Posted by PITHOCRATES - March 2nd, 2013

Week in Review

Talk about your war on women.  Here’s a salvo from the New York Times.  That reported on a study that said today’s women are fat because they don’t spend enough time cleaning, cooking, and doing laundry (see Does Less Housework Really Equal a Larger Waistline? by Lylah M. Alphonse posted 2/28/2013 on Yahoo! Shine).

A New York Times article about a study that links U.S. women’s expanding waistlines to the fact that they do less housework has sparked a wave of outrage online, where readers decried the piece for being sexist.

“Attn ladies, maybe if you put a little more time into housework you wouldn’t be so fat,” tweeted Taylor Lorenz as she shared the article, entitled “What Housework Has to Do With Waistlines.”

“Are you kidding? You just completely discredited yourselves as a newspaper,” commented Agnes Shugardt on the New York Times Facebook page. (Danielle Rhoads-Ha, director of communications for the New York Times, told Yahoo! Shine that since the outcry is over the study, and not the way the article was written or reported, the newspaper had no comment on it.)

It’s tempting to use a sexist expression here for comic relief.  But we shan’t.

Once upon a time women were angry that men didn’t appreciate how hard housework is.  Which it is.  And probably was the reason why women outlived men for so many years.  For as men got softer working office jobs women continued to work hard.  And remained strong.  So women were justifiably angry when men dismissed housework as simply resting on the couch eating bonbons while watching daytime television.  With a little dusting thrown in.  Now women are mad because their careers are not perceived as physically demanding as doing fulltime housework.  Which they aren’t.  For anyone given the choice would opt to work in the office during the day instead of doing housework.  For housework is backbreaking thankless work.  Few appreciate a clean toilet enough to keep it clean.  Unless you’re the one that cleans it.  But one thing certain about housework is that it burns the calories.  Better than any gym membership can.

Women, even ones who manage their homes instead of big businesses, are also less physically active now than they used to be.
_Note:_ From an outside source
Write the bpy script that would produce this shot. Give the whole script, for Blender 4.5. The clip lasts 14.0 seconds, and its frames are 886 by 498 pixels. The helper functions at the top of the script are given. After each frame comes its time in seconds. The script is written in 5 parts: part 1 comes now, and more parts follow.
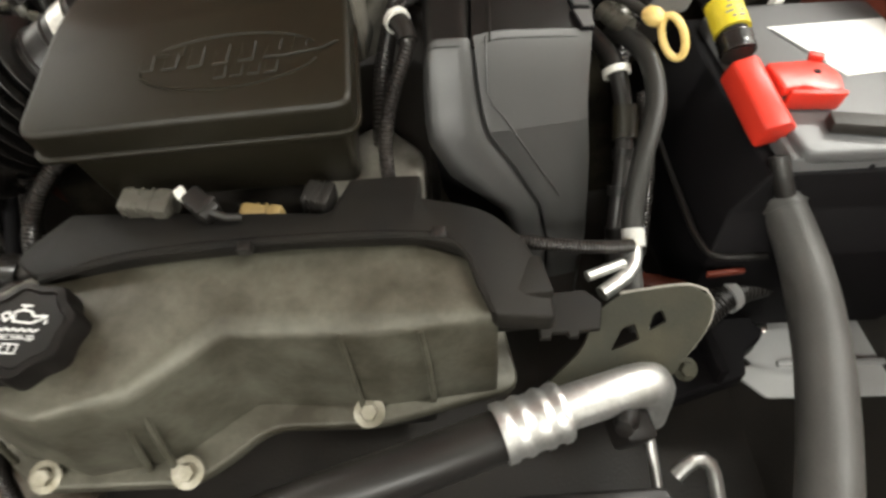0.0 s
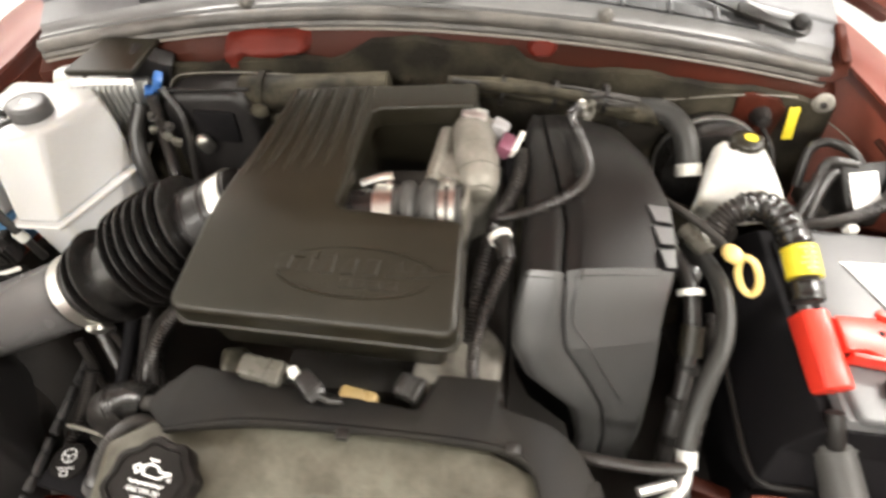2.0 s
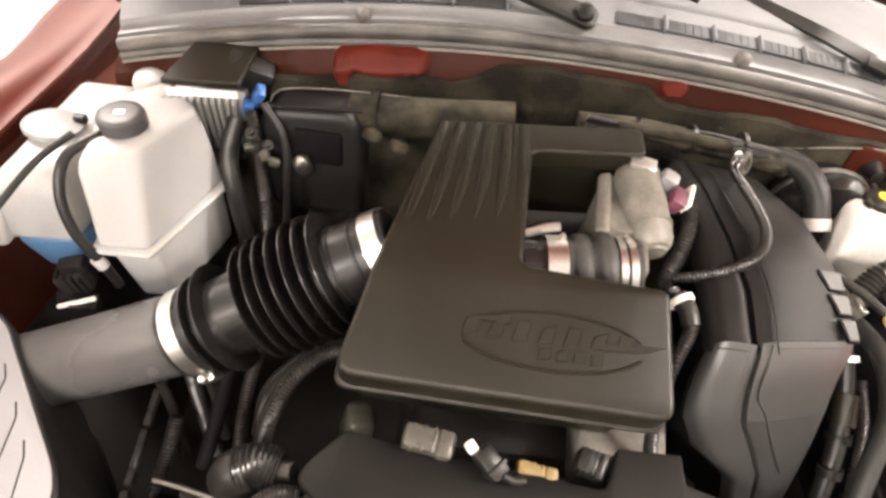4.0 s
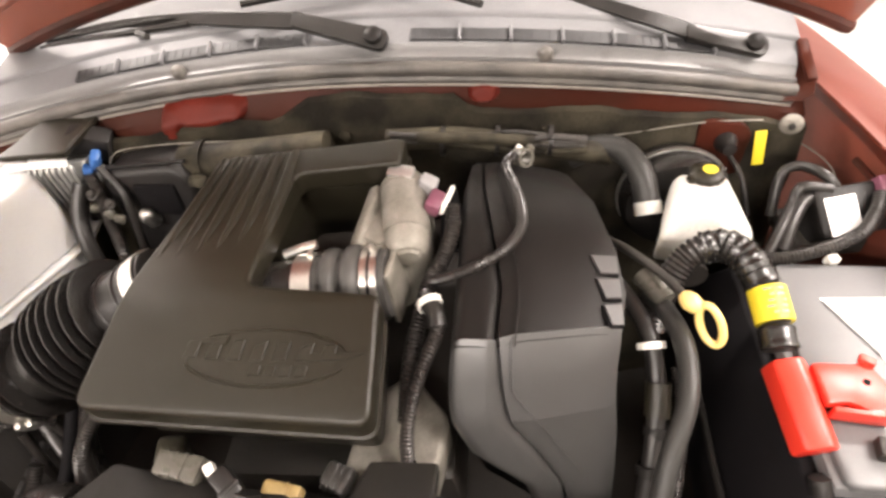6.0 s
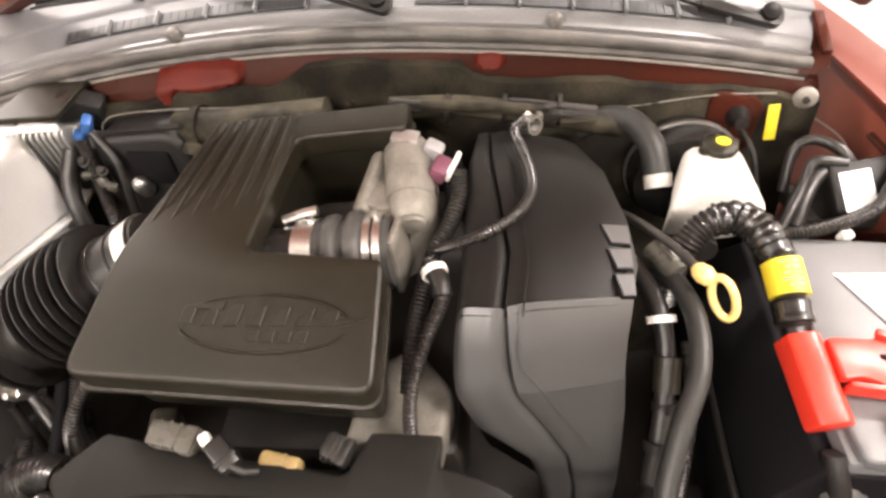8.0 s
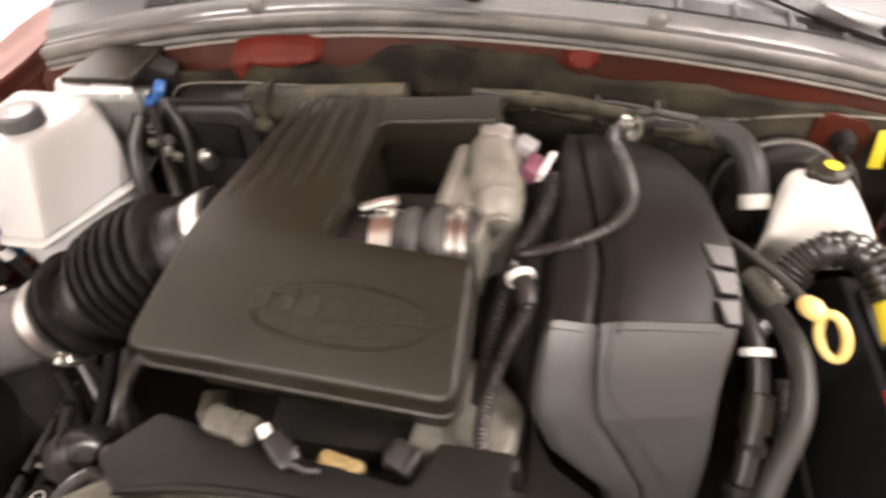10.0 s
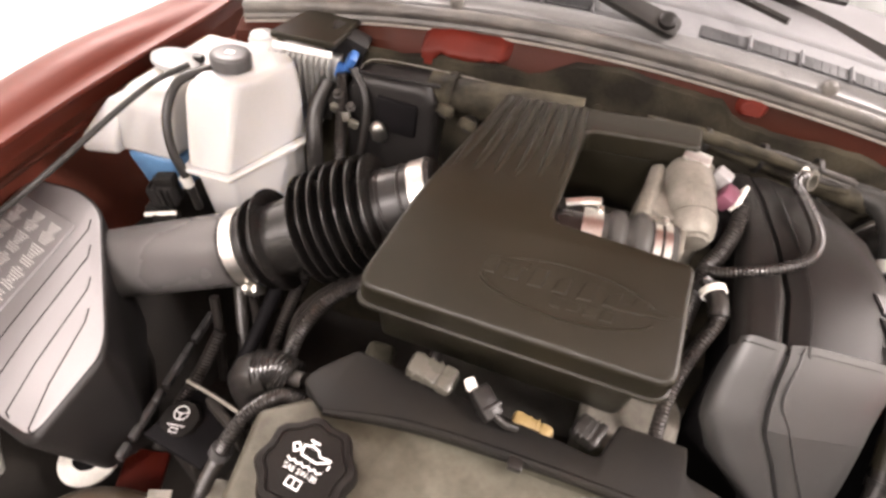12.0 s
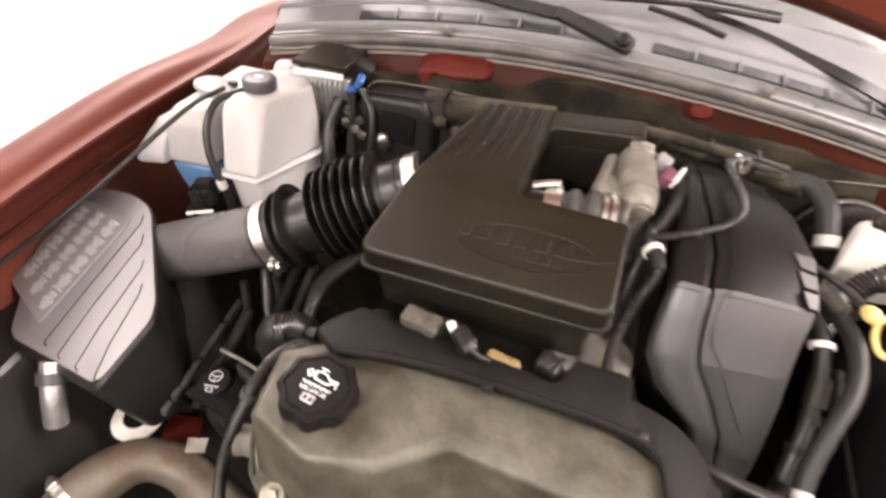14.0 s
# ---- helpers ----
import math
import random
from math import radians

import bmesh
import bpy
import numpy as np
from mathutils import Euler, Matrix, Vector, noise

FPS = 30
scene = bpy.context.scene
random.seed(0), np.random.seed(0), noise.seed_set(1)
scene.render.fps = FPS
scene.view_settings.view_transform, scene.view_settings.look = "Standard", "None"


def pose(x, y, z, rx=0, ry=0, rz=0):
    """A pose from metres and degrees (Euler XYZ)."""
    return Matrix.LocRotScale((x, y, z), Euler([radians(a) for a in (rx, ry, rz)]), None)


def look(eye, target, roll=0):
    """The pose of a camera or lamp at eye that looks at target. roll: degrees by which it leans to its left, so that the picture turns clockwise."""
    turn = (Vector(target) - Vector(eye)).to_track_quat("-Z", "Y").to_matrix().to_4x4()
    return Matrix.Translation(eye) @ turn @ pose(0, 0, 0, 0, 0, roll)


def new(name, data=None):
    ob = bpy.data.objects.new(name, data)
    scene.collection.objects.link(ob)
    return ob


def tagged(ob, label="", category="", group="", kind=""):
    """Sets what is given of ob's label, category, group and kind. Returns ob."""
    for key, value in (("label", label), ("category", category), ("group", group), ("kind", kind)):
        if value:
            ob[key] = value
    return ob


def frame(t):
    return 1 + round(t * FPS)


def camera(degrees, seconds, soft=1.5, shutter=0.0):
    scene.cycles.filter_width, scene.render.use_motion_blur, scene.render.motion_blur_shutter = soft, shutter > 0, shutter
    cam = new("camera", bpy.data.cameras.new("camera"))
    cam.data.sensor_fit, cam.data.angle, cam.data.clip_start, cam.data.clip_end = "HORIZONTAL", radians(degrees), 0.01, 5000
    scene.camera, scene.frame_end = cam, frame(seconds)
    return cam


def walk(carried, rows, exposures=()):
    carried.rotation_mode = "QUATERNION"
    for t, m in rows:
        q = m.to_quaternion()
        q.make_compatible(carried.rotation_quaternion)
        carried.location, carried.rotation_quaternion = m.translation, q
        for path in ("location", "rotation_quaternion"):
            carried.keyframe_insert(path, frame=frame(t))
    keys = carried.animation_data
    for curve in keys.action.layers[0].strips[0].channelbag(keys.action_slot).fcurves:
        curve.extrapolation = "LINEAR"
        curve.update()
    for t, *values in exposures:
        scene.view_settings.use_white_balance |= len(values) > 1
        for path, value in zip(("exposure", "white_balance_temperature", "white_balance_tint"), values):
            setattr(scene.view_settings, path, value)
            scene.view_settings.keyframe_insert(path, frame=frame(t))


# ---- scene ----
cam = camera(75.0, 14.0, 2.9, 0.5)
PATH = [
    (0, (0.2371, -0.4173, 1.3183), (0.2254, 0.4738, 0.2386), -3.82),
    (0.5, (0.2804, -0.3535, 1.2679), (0.1970, 0.5192, 0.1764), -4.31),
    (1, (0.3196, -0.3405, 1.3216), (0.1478, 0.5489, 0.2541), -7.90),
    (1.5, (0.3181, -0.3453, 1.4200), (0.1798, 0.5608, 0.3618), -5.59),
    (2, (0.1823, -0.3212, 1.4978), (0.0799, 0.6143, 0.4613), 0.80),
    (2.2, (0.1092, -0.3095, 1.4934), (0.0554, 0.6156, 0.4441), 3.55),
    (4.3, (-0.0788, -0.2317, 1.4883), (-0.0550, 0.7101, 0.4527), 9.14),
    (4.5, (0.0454, -0.2014, 1.5133), (0.0151, 0.7444, 0.4815), 2.48),
    (5, (0.2538, -0.1814, 1.5240), (0.1121, 0.7605, 0.4979), -7.51),
    (5.5, (0.2983, -0.2172, 1.5135), (0.1409, 0.7489, 0.5125), -6.78),
    (6, (0.2858, -0.2486, 1.4840), (0.1177, 0.7383, 0.5054), -5.93),
    (6.5, (0.2152, -0.2638, 1.4668), (0.1064, 0.7325, 0.4893), 0.15),
    (7, (0.1227, -0.2910, 1.4612), (0.0613, 0.7227, 0.4976), 4.74),
    (7.5, (0.1875, -0.2865, 1.4641), (0.0936, 0.7026, 0.4778), 1.95),
    (7.7, (0.2684, -0.2699, 1.4551), (0.1358, 0.7049, 0.4590), -3.46),
    (9.8, (0.2791, -0.2160, 1.4476), (0.0503, 0.7322, 0.4433), -5.08),
    (10, (0.2063, -0.2300, 1.4281), (-0.0072, 0.7273, 0.4292), -1.83),
    (10.5, (0.1018, -0.2948, 1.4272), (-0.0939, 0.6875, 0.4490), 6.37),
    (11, (0.0684, -0.3175, 1.4282), (-0.1331, 0.6663, 0.4528), 7.43),
    (11.5, (0.0402, -0.3364, 1.4331), (-0.1720, 0.6492, 0.4617), 8.11),
    (12, (0.0048, -0.3489, 1.4352), (-0.2024, 0.6355, 0.4615), 9.76),
    (12.5, (-0.0055, -0.3558, 1.4275), (-0.2095, 0.6198, 0.4444), 10.81),
    (13, (-0.0093, -0.3622, 1.4251), (-0.2293, 0.6108, 0.4428), 9.01),
    (13.5, (-0.0096, -0.3767, 1.4434), (-0.2402, 0.6067, 0.4740), 8.92),
    (14, (0.0950, -0.4880, 1.4700), (-0.3100, 0.9700, 0.1850), 6.35),
]
walk(cam, [(t, look(eye, target, roll)) for t, eye, target, roll in PATH],
     exposures=[(0, -1.27, 6500, 6), (0.6, -1.10, 6500, 6), (1.5, -0.50, 6500, 7), (2.2, -0.46, 6600, 12), (4.3, -0.48, 6900, 17), (7.7, -0.38, 6900, 19), (9.8, -0.53, 6850, 19), (10.3, -0.43, 6850, 20), (11, -0.34, 6800, 22), (13.6, -0.34, 6800, 22), (14, -0.56, 6800, 22)])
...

In 1965, women spent an average of 25.7 hours each week cleaning, cooking, and doing laundry. By 2010, women were spending an average of 13.3 hours each week on housework. Like their male counterparts, women who worked outside of the home are spending far more time sitting down in front a screen at the office these days, but Archer and his team were surprised to find that even women who stayed home were spending more time watching TV—16.5 hours per week in 2010, up from about eight hours a week in 1965…

Given the way technology has changed housework, it’s unlikely that more housework would make much a difference for either gender, though. Old-fashioned vacuum cleaners were clunky and hard to push, requiring a lot more physical energy to use than today’s lightweight models, and bending and stretching to hang laundry on a line in the 1960s burned more calories than transferring a load from the washer to the dryer.

Both men and women are getting softer these days.  Thanks to a higher standard of living.  And quality appliances at affordable prices.  Pity there’s a downside to all this convenience.  It’s putting us in an early grave.

Yes, women were healthier before they left the house to pursue a career.  And slimmer.  As were men.  If you want to see just how skinny we were watch an old movie.  Where all the leading men were skinny.  And borderline malnourished.  Or sit in an old theater.  The seating is pretty tight these days.  For we were a lot skinnier in the old days.  Not only gut-wise.  But shoulder-wise, too.  For if you sit in a theater that was built close to a hundred years ago you’ll be sitting with your shoulders pressing into the shoulders on either side of you.

We’re eating more and exercising less.  This is why our waistlines are expanding.  Especially for women.  For stay-at-home moms run a never ending marathon.  When they give that up to pursue a career they have to join a health club to make up for the exercise they once got for free.  Which they will eventually quit.  As most people do.  Because after a hard day at the office the last thing anyone wants to do is exercise.  They just want to go home and plop down in front of the television.  With a relaxing adult beverage.  Also not good for the waistline.